Crank and cam are essential components that convert and convert motion in machines, respectively. A crank enables converting linear motion into rotation motion or vice versa. A cam is a rotating or sliding component that converts rotary motion into linear or irregular motion.
About our client
Challenges and requirements
Our client, a leading manufacturer in the automotive sector, approached us with a specific need for a customised crank and cam finish line boring machine to enhance their production process. Their key objectives included:
- Cycle time reduction: Reducing the overall cycle time per component to increase throughput and maximise production capacity.
- Improved production efficiency: Optimising the workflow and machining processes to streamline operations, minimise downtime, and ensure smooth integration into their existing production line.
- Enhanced accuracy: Achieving high precision in crank and camshaft bore machining to meet strict dimensional tolerances is critical for the performance of engine components.
BFW’s solution
We designed and assembled a custom machining solution for the client.
Here are the details:
Input component details
- Component material: Grey cast iron
- Component hardness: 180-230HB
- Component length: 1210mm
Output component details
- Component material: Grey cast iron
- Component hardness: 180-230 hb
Features of spindle
- Number of spindles:-2 No (1 for crank and 1 for cam)
- Type of unit: Horizontal spindle unit
- Spindle motor: 18/22kW AC spindle motor (for crank & cam)
- Drive to spindle: Through belt
- Spindle taper: HSK C100
Impact
One of the key performance indicators for the success of our customised cam and crankshaft bore machining solution was its ability to reduce the total cycle time, including the loading and unloading of components, for both semi-finishing and finishing operations.
Estimated Total Cycle Time per Component
During the initial planning and design phase, each component’s projected total cycle time, from loading to unloading, was estimated based on all stages of the semi-finish and finish machining operations. This estimate factored in process complexities such as precision bore alignment, tool changes, and material handling.

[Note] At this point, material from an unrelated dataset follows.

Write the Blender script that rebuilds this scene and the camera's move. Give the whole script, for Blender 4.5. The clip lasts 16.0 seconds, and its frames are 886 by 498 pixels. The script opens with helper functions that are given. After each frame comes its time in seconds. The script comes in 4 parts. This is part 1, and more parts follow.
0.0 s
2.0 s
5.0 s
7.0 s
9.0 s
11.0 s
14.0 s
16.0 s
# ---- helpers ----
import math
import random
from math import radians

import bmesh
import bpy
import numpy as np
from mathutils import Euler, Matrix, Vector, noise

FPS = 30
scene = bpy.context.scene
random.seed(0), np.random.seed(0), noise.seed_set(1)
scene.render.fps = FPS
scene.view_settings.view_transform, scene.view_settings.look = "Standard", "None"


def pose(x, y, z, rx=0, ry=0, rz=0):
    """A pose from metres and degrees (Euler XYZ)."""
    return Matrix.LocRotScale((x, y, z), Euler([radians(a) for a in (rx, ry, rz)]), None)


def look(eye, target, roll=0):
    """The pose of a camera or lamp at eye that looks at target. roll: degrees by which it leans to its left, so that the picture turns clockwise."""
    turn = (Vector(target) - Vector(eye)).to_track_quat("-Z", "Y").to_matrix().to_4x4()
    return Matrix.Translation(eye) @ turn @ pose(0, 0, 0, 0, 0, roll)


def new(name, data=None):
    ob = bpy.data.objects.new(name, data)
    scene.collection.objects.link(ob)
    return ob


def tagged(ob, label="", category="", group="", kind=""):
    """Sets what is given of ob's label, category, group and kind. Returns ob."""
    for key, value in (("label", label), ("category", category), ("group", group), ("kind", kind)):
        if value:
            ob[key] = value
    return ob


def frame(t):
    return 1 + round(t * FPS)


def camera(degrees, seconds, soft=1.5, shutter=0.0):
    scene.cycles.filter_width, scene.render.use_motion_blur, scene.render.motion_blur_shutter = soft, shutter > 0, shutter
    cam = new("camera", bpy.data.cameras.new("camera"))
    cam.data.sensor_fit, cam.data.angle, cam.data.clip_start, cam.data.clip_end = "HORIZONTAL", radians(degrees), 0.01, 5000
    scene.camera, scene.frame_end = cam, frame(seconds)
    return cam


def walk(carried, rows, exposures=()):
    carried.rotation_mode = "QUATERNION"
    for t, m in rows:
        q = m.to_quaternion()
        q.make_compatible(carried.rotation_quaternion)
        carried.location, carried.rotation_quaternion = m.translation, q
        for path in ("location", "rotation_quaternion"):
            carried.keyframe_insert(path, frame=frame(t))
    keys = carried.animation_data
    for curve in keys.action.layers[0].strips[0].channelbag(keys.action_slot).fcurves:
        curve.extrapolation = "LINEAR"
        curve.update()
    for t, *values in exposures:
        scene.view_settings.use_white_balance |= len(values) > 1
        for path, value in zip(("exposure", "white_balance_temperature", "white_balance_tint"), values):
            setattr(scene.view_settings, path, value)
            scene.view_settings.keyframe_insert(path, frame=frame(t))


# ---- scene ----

Actual Total Cycle Time per Component
After implementing the customised solution, the actual cycle time achieved was significantly reduced, resulting in an approximate 16% improvement compared to the initial estimate. This improvement was achieved through several design and process enhancements:
- Optimised tooling and machining strategy: The use of advanced cutting tools and optimised machining parameters reduced material removal time, while maintaining the high precision required for cam and crankshaft bore machining.
- Efficient fixture design: The customised fixture allowed for faster and more secure clamping of the components, minimising setup times between cycles.
- Improved workflow integration: The seamless integration of the machine into the client’s existing production workflow helped streamline material handling and component transfer processes, reducing idle time between machining operations.
- Advanced CNC controls: The use of state-of-the-art CNC control systems enabled faster toolpath execution, precision movements, and real-time process monitoring, contributing to reduced cycle times while ensuring accuracy in bore machining.
Conclusion
The reduction in cycle time directly impacted the client’s production efficiency, enabling them to process more components in a given timeframe. Over a complete production shift, this improvement translated into significantly higher throughput and better utilisation of resources, ultimately enhancing the client’s overall manufacturing capacity.
We exceeded the client’s expectations by achieving a shorter-than-expected cycle time while maintaining machining quality and precision. We demonstrated the value of customised, high-performance solutions in improving production efficiency and reducing operational costs.